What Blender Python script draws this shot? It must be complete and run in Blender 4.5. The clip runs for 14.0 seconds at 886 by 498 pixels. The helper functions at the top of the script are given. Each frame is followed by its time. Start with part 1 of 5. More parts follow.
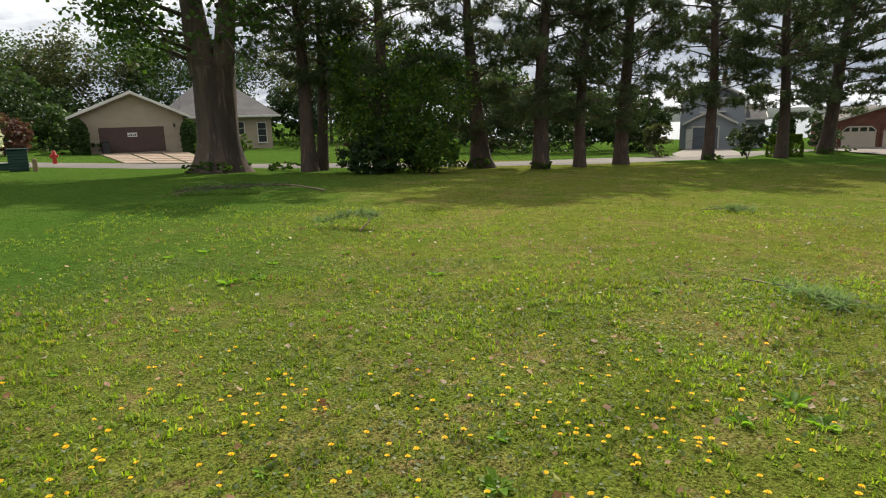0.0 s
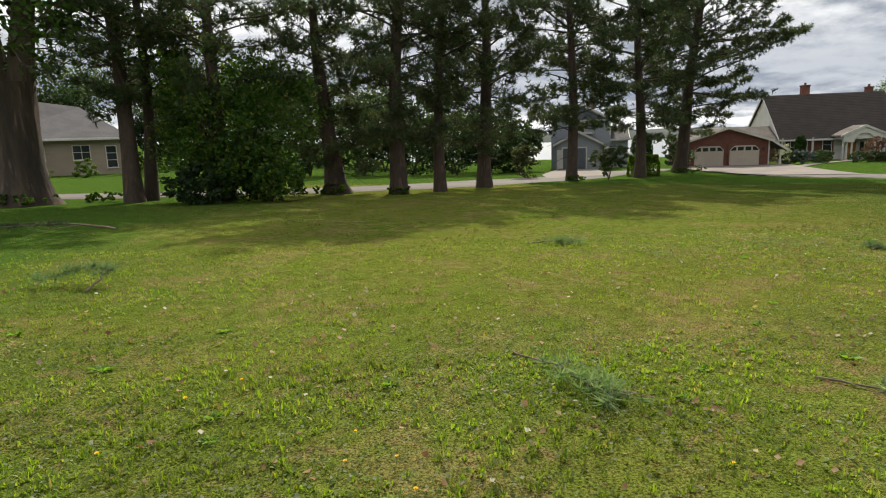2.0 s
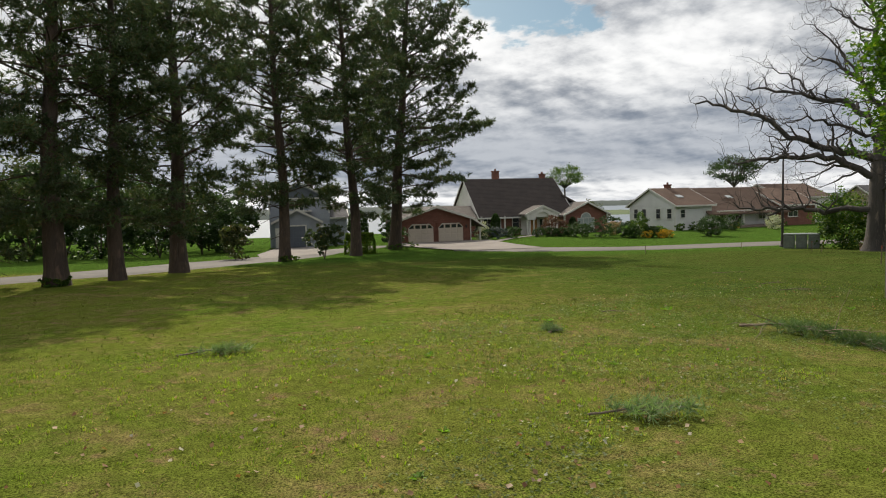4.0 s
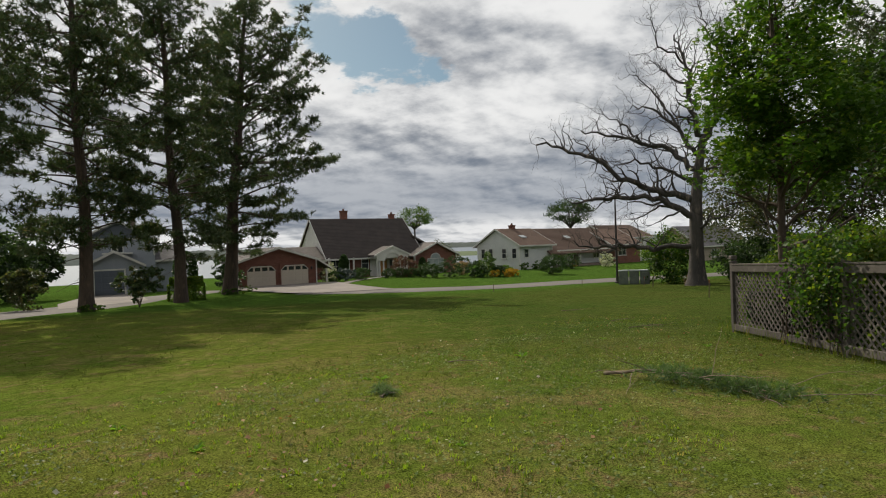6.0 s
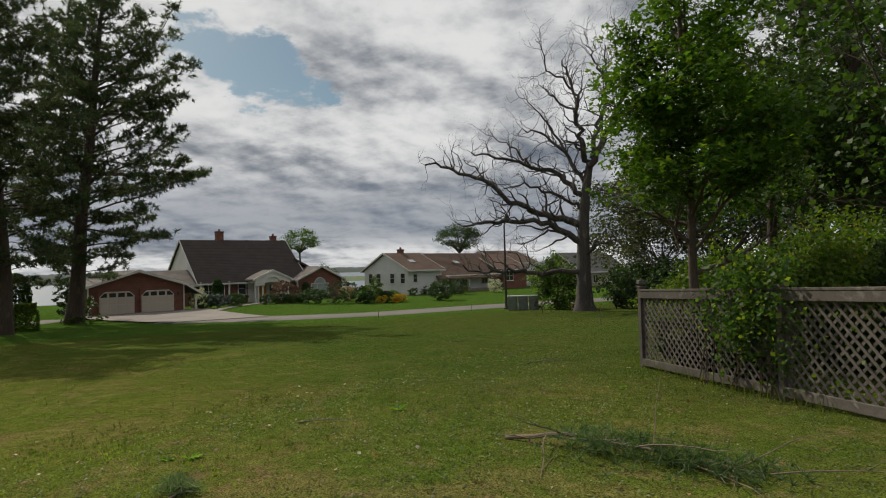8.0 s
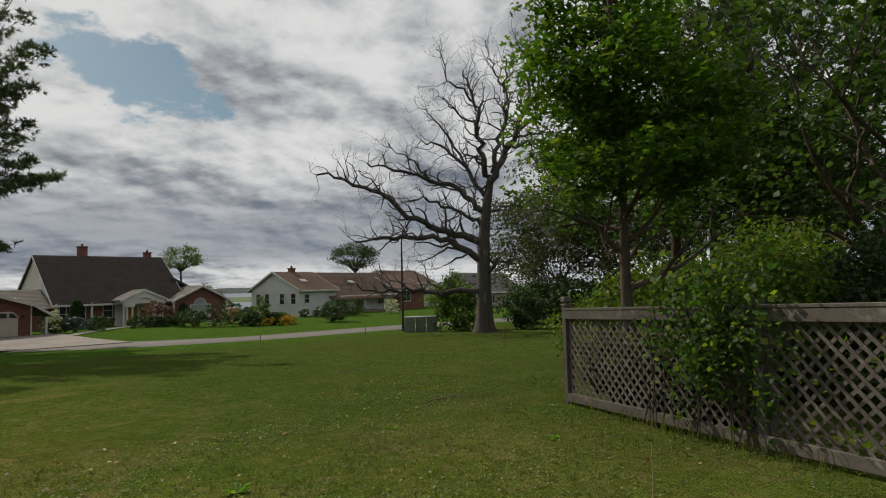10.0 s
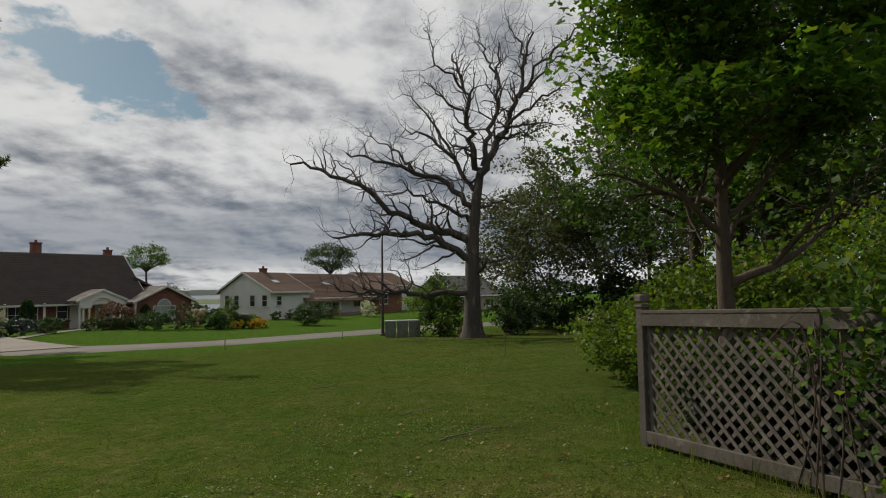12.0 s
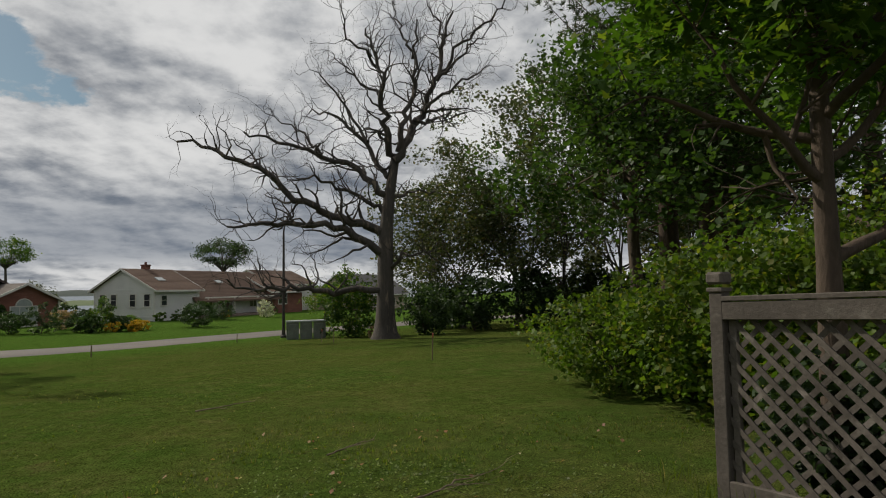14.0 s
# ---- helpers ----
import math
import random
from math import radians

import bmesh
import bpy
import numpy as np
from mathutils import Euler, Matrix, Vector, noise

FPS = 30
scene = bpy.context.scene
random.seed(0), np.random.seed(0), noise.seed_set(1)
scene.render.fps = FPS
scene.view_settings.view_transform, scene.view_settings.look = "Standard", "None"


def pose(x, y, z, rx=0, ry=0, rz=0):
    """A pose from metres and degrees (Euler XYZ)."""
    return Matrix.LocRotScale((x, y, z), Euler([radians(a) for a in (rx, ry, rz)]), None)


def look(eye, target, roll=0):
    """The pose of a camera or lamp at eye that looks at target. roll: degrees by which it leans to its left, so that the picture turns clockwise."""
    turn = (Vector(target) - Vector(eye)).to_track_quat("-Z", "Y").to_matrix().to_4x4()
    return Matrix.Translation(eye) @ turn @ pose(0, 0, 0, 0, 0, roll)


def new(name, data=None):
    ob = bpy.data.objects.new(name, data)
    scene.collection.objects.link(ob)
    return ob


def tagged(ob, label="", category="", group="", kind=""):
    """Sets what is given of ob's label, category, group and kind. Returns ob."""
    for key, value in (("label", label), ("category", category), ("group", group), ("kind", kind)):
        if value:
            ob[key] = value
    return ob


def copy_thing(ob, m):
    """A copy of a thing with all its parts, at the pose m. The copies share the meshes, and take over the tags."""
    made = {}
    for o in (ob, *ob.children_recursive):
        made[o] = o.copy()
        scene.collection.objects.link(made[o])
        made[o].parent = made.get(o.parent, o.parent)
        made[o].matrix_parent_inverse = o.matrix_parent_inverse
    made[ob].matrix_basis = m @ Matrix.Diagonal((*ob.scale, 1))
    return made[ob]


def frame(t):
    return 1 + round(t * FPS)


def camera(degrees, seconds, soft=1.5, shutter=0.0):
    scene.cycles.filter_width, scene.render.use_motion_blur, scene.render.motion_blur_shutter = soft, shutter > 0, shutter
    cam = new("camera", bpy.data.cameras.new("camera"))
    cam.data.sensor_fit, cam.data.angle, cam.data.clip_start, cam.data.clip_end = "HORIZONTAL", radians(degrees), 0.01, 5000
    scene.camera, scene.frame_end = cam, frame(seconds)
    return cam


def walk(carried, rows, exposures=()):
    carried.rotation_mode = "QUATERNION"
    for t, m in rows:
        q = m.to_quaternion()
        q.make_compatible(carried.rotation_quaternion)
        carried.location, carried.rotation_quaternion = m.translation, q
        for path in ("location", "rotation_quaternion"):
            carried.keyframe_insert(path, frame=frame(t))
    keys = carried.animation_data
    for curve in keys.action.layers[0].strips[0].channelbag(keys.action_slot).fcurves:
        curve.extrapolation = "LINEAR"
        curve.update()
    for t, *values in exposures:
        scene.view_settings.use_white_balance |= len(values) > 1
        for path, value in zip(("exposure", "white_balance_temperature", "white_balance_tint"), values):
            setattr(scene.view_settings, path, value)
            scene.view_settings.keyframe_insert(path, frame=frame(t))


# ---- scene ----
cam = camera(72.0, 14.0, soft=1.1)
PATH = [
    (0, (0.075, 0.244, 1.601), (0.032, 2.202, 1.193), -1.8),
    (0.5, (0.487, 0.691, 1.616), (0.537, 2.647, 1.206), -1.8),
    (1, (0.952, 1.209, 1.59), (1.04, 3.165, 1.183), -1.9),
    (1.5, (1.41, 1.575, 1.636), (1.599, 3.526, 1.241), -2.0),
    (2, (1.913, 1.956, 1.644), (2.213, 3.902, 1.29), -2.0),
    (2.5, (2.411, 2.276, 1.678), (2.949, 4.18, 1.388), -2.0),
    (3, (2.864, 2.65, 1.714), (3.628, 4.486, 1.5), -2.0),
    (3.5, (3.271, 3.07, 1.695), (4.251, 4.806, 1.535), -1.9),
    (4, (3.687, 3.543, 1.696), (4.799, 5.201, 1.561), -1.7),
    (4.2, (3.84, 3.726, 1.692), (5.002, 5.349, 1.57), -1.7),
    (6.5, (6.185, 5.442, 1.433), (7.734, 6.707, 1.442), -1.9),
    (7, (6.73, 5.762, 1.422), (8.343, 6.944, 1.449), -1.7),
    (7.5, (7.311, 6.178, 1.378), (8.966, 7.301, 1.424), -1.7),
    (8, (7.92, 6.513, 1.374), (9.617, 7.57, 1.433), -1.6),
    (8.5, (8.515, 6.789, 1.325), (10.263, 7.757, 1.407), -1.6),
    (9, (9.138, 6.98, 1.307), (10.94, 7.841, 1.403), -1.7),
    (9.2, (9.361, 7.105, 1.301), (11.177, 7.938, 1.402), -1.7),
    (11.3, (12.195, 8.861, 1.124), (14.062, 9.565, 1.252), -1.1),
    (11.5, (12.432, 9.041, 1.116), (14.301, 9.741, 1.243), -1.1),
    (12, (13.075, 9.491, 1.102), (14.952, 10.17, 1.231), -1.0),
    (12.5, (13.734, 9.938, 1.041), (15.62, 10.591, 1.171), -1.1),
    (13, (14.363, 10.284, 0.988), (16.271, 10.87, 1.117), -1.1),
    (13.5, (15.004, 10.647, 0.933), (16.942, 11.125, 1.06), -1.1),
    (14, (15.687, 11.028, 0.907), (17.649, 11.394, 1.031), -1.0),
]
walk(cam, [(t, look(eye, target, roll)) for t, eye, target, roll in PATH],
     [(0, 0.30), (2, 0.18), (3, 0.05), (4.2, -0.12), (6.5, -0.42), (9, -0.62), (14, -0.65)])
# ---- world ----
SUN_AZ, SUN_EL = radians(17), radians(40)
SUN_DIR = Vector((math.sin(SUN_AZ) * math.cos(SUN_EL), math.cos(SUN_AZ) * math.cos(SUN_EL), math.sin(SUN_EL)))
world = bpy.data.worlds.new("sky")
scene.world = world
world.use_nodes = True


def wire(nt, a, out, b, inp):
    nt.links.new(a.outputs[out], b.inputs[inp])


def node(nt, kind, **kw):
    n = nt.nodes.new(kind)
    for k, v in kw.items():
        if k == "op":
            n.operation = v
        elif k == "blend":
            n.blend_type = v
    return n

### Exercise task
Leave out the pictures and copy the rest of the material above exactly.

### Exercise answer
What Blender Python script draws this shot? It must be complete and run in Blender 4.5. The clip runs for 14.0 seconds at 886 by 498 pixels. The helper functions at the top of the script are given. Each frame is followed by its time. Start with part 1 of 5. More parts follow.
0.0 s
2.0 s
4.0 s
6.0 s
8.0 s
10.0 s
12.0 s
14.0 s
# ---- helpers ----
import math
import random
from math import radians

import bmesh
import bpy
import numpy as np
from mathutils import Euler, Matrix, Vector, noise

FPS = 30
scene = bpy.context.scene
random.seed(0), np.random.seed(0), noise.seed_set(1)
scene.render.fps = FPS
scene.view_settings.view_transform, scene.view_settings.look = "Standard", "None"


def pose(x, y, z, rx=0, ry=0, rz=0):
    """A pose from metres and degrees (Euler XYZ)."""
    return Matrix.LocRotScale((x, y, z), Euler([radians(a) for a in (rx, ry, rz)]), None)


def look(eye, target, roll=0):
    """The pose of a camera or lamp at eye that looks at target. roll: degrees by which it leans to its left, so that the picture turns clockwise."""
    turn = (Vector(target) - Vector(eye)).to_track_quat("-Z", "Y").to_matrix().to_4x4()
    return Matrix.Translation(eye) @ turn @ pose(0, 0, 0, 0, 0, roll)


def new(name, data=None):
    ob = bpy.data.objects.new(name, data)
    scene.collection.objects.link(ob)
    return ob


def tagged(ob, label="", category="", group="", kind=""):
    """Sets what is given of ob's label, category, group and kind. Returns ob."""
    for key, value in (("label", label), ("category", category), ("group", group), ("kind", kind)):
        if value:
            ob[key] = value
    return ob


def copy_thing(ob, m):
    """A copy of a thing with all its parts, at the pose m. The copies share the meshes, and take over the tags."""
    made = {}
    for o in (ob, *ob.children_recursive):
        made[o] = o.copy()
        scene.collection.objects.link(made[o])
        made[o].parent = made.get(o.parent, o.parent)
        made[o].matrix_parent_inverse = o.matrix_parent_inverse
    made[ob].matrix_basis = m @ Matrix.Diagonal((*ob.scale, 1))
    return made[ob]


def frame(t):
    return 1 + round(t * FPS)


def camera(degrees, seconds, soft=1.5, shutter=0.0):
    scene.cycles.filter_width, scene.render.use_motion_blur, scene.render.motion_blur_shutter = soft, shutter > 0, shutter
    cam = new("camera", bpy.data.cameras.new("camera"))
    cam.data.sensor_fit, cam.data.angle, cam.data.clip_start, cam.data.clip_end = "HORIZONTAL", radians(degrees), 0.01, 5000
    scene.camera, scene.frame_end = cam, frame(seconds)
    return cam


def walk(carried, rows, exposures=()):
    carried.rotation_mode = "QUATERNION"
    for t, m in rows:
        q = m.to_quaternion()
        q.make_compatible(carried.rotation_quaternion)
        carried.location, carried.rotation_quaternion = m.translation, q
        for path in ("location", "rotation_quaternion"):
            carried.keyframe_insert(path, frame=frame(t))
    keys = carried.animation_data
    for curve in keys.action.layers[0].strips[0].channelbag(keys.action_slot).fcurves:
        curve.extrapolation = "LINEAR"
        curve.update()
    for t, *values in exposures:
        scene.view_settings.use_white_balance |= len(values) > 1
        for path, value in zip(("exposure", "white_balance_temperature", "white_balance_tint"), values):
            setattr(scene.view_settings, path, value)
            scene.view_settings.keyframe_insert(path, frame=frame(t))


# ---- scene ----
cam = camera(72.0, 14.0, soft=1.1)
PATH = [
    (0, (0.075, 0.244, 1.601), (0.032, 2.202, 1.193), -1.8),
    (0.5, (0.487, 0.691, 1.616), (0.537, 2.647, 1.206), -1.8),
    (1, (0.952, 1.209, 1.59), (1.04, 3.165, 1.183), -1.9),
    (1.5, (1.41, 1.575, 1.636), (1.599, 3.526, 1.241), -2.0),
    (2, (1.913, 1.956, 1.644), (2.213, 3.902, 1.29), -2.0),
    (2.5, (2.411, 2.276, 1.678), (2.949, 4.18, 1.388), -2.0),
    (3, (2.864, 2.65, 1.714), (3.628, 4.486, 1.5), -2.0),
    (3.5, (3.271, 3.07, 1.695), (4.251, 4.806, 1.535), -1.9),
    (4, (3.687, 3.543, 1.696), (4.799, 5.201, 1.561), -1.7),
    (4.2, (3.84, 3.726, 1.692), (5.002, 5.349, 1.57), -1.7),
    (6.5, (6.185, 5.442, 1.433), (7.734, 6.707, 1.442), -1.9),
    (7, (6.73, 5.762, 1.422), (8.343, 6.944, 1.449), -1.7),
    (7.5, (7.311, 6.178, 1.378), (8.966, 7.301, 1.424), -1.7),
    (8, (7.92, 6.513, 1.374), (9.617, 7.57, 1.433), -1.6),
    (8.5, (8.515, 6.789, 1.325), (10.263, 7.757, 1.407), -1.6),
    (9, (9.138, 6.98, 1.307), (10.94, 7.841, 1.403), -1.7),
    (9.2, (9.361, 7.105, 1.301), (11.177, 7.938, 1.402), -1.7),
    (11.3, (12.195, 8.861, 1.124), (14.062, 9.565, 1.252), -1.1),
    (11.5, (12.432, 9.041, 1.116), (14.301, 9.741, 1.243), -1.1),
    (12, (13.075, 9.491, 1.102), (14.952, 10.17, 1.231), -1.0),
    (12.5, (13.734, 9.938, 1.041), (15.62, 10.591, 1.171), -1.1),
    (13, (14.363, 10.284, 0.988), (16.271, 10.87, 1.117), -1.1),
    (13.5, (15.004, 10.647, 0.933), (16.942, 11.125, 1.06), -1.1),
    (14, (15.687, 11.028, 0.907), (17.649, 11.394, 1.031), -1.0),
]
walk(cam, [(t, look(eye, target, roll)) for t, eye, target, roll in PATH],
     [(0, 0.30), (2, 0.18), (3, 0.05), (4.2, -0.12), (6.5, -0.42), (9, -0.62), (14, -0.65)])
# ---- world ----
SUN_AZ, SUN_EL = radians(17), radians(40)
SUN_DIR = Vector((math.sin(SUN_AZ) * math.cos(SUN_EL), math.cos(SUN_AZ) * math.cos(SUN_EL), math.sin(SUN_EL)))
world = bpy.data.worlds.new("sky")
scene.world = world
world.use_nodes = True


def wire(nt, a, out, b, inp):
    nt.links.new(a.outputs[out], b.inputs[inp])


def node(nt, kind, **kw):
    n = nt.nodes.new(kind)
    for k, v in kw.items():
        if k == "op":
            n.operation = v
        elif k == "blend":
            n.blend_type = v
    return n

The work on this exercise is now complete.